The Migratory Bird Conservation Commission, chaired by Interior Secretary Ryan Zinke, approved nearly $24 million in grants to conserve or restore more than 134,000 acres of wetlands in 17 states.
The release of funds impacting upland habitats for waterfowl and shorebirds was announced in a press release last month.
The grants will be made through the North American Wetlands Conservation Act (NAWCA) and will be matched by more than $60 million in partner funds.
“These projects provide tens of thousands of acres of hunting, fishing and recreational access, while strengthening important migration corridors and local economies,” said Deputy Secretary of the Interior David Bernhardt.
This year’s projects include:
- Maine Wetlands Conservation Initiative: $1 million to conserve 26,559 acres of wetlands for waterfowl, songbirds and other species in coastal Maine.
- Klamath Basin Wetlands III: $1 million to restore and enhance 12,038 acres of wetlands on a working cattle ranch and elsewhere in the Klamath Basin of Oregon and California, including wet meadows on a cattle ranch.

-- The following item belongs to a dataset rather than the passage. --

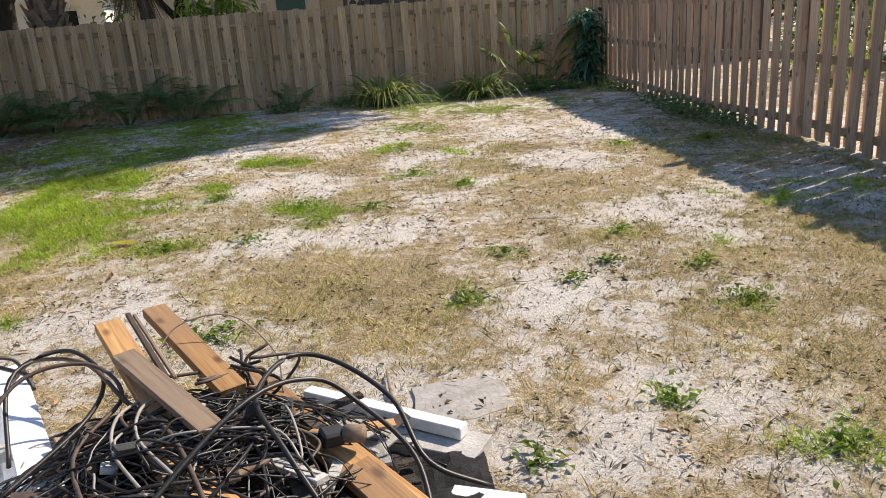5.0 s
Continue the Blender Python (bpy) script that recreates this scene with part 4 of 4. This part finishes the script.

Work will benefit northern pintail, sandhill crane and many other species.
- Texas Beaches to Bays: $1 million to permanently protect 5,369 acres of coastal prairie, coastal marsh and other wetlands and uplands in the Texas Mid-Coast. The project will benefit mottled duck, mallard, redhead and other species.
The commission also approved more than $13 million from the Migratory Bird Conservation Fund to conserve 5,802 acres for six national wildlife refuges. The funds were raised through the sale of what is commonly referred to as Duck Stamps.
“The Duck Stamp program has been one of our most effective conservation tools for the last 80-plus years,” said Bernhardt in the press release. “These refuges and many others across the United States demonstrate how the millions of dollars that sportsmen and women contribute to the program add up to more wildlife and more places for all Americans to enjoy.”
Federal Duck Stamps are required by waterfowl hunters as an annual license, and are also voluntarily purchased by outdoor enthusiasts. The funds raised from the sale of the stamps goes toward the acquisition of leases of habitat for the National Wildlife Refuge System.